* start Data excerpt *

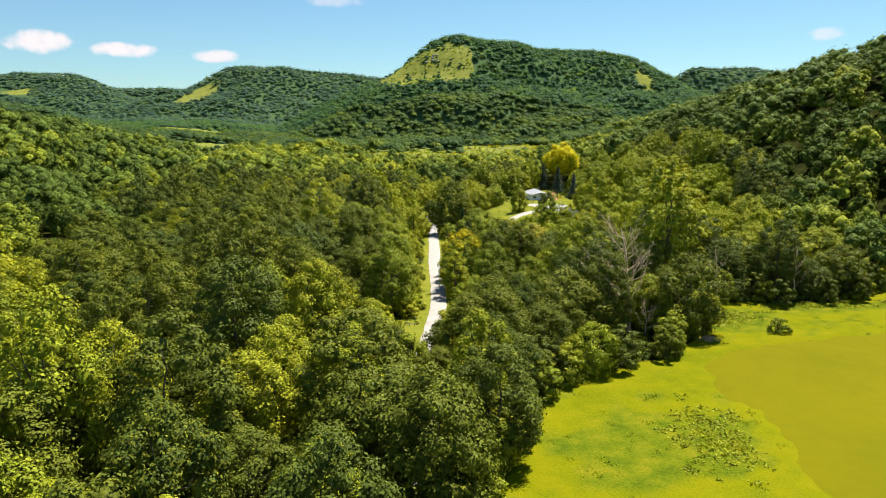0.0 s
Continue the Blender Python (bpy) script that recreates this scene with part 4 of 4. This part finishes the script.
def stand_of(x, y):
    """Tone and height that the stands give to a place."""
    x, y = np.asarray(x, float), np.asarray(y, float)
    tone, tall, total = 0.0 * x, 0.0 * x + 0.35, 0.0 * x + 0.35
    for cx, cy, rx, ry, t, h in NEAR_STANDS + YARD_STANDS + FAR_STANDS:
        w = np.exp(-1.2 * (((x - cx) / rx) ** 2 + ((y - cy) / ry) ** 2))
        tone, tall, total = tone + w * t, tall + w * h, total + w
    return tone / total, tall / total


# ---------------------------------------------------------------- the near woods, tree by tree
def near_zone(x, y):
    return (y > 32) & (y < 262) & (np.abs(x) < np.minimum(np.where(x > 0, 104, 108), 14 + 0.62 * y))


def plant_near_woods():
    X, Y, rng = scatter(-115, 112, 25, 266, 11.2, 21)
    gap = X - road_x(Y)
    ok = near_zone(X, Y) & (open_land(X, Y) < 0.35) & free_of_sites(X, Y) & ((gap > 5.6) | (gap < -7.6) | (Y < 118))
    for x, y in zip(X[ok], Y[ok]):
        tone, tall = (float(v) for v in stand_of(x, y))
        tone += 0.25 * float(ripple(x, y, 26, 9)) + rng.normal() * 0.32
        edge = float(open_land(x + 3, y)) + float(open_land(x - 3, y)) + float(open_land(x, y - 4))
        if abs(x - float(road_x(y))) < 8 and 92 < y < 128:
            k, s, tall = (int(rng.integers(8, 12)), rng.uniform(0.8, 1.1), 1.0) if y > 116 else (int(rng.integers(4, 6)), rng.uniform(0.55, 0.7), 0.9)
        elif (edge > 0.5 and rng.random() < 0.45) or (tall < 0.7 and rng.random() < 0.35) or (tall < 0.6 and rng.random() < 0.8):
            k, s = int(rng.integers(6, 8)), rng.uniform(0.85, 1.25)
        else:
            k = int(rng.integers(4, 6)) if tone < -0.3 else int(rng.integers(2, 4)) if tone > 0.3 else int(rng.integers(0, 2))
            s = (0.75 + 0.5 * rng.random() ** 1.3) * (0.5 + 0.5 * tall)
            tall = 0.6 + 0.4 * tall
        plant(PROTO[k], x, y, s, rng.uniform(0, 6.28), tall * rng.uniform(0.7, 1.25) if k < 6 else rng.uniform(0.85, 1.2), keep=0.0)


def yard_zone(x, y):
    return (y >= 262) & (y < 408) & (x > -150) & (x < 126)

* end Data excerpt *

* Set exercise:
Repeat exactly the lines from the one that contains "Continue the Blender" through the one that contains "return tone / total, tall / total", and only those.

* Solution:
Continue the Blender Python (bpy) script that recreates this scene with part 4 of 4. This part finishes the script.
def stand_of(x, y):
    """Tone and height that the stands give to a place."""
    x, y = np.asarray(x, float), np.asarray(y, float)
    tone, tall, total = 0.0 * x, 0.0 * x + 0.35, 0.0 * x + 0.35
    for cx, cy, rx, ry, t, h in NEAR_STANDS + YARD_STANDS + FAR_STANDS:
        w = np.exp(-1.2 * (((x - cx) / rx) ** 2 + ((y - cy) / ry) ** 2))
        tone, tall, total = tone + w * t, tall + w * h, total + w
    return tone / total, tall / total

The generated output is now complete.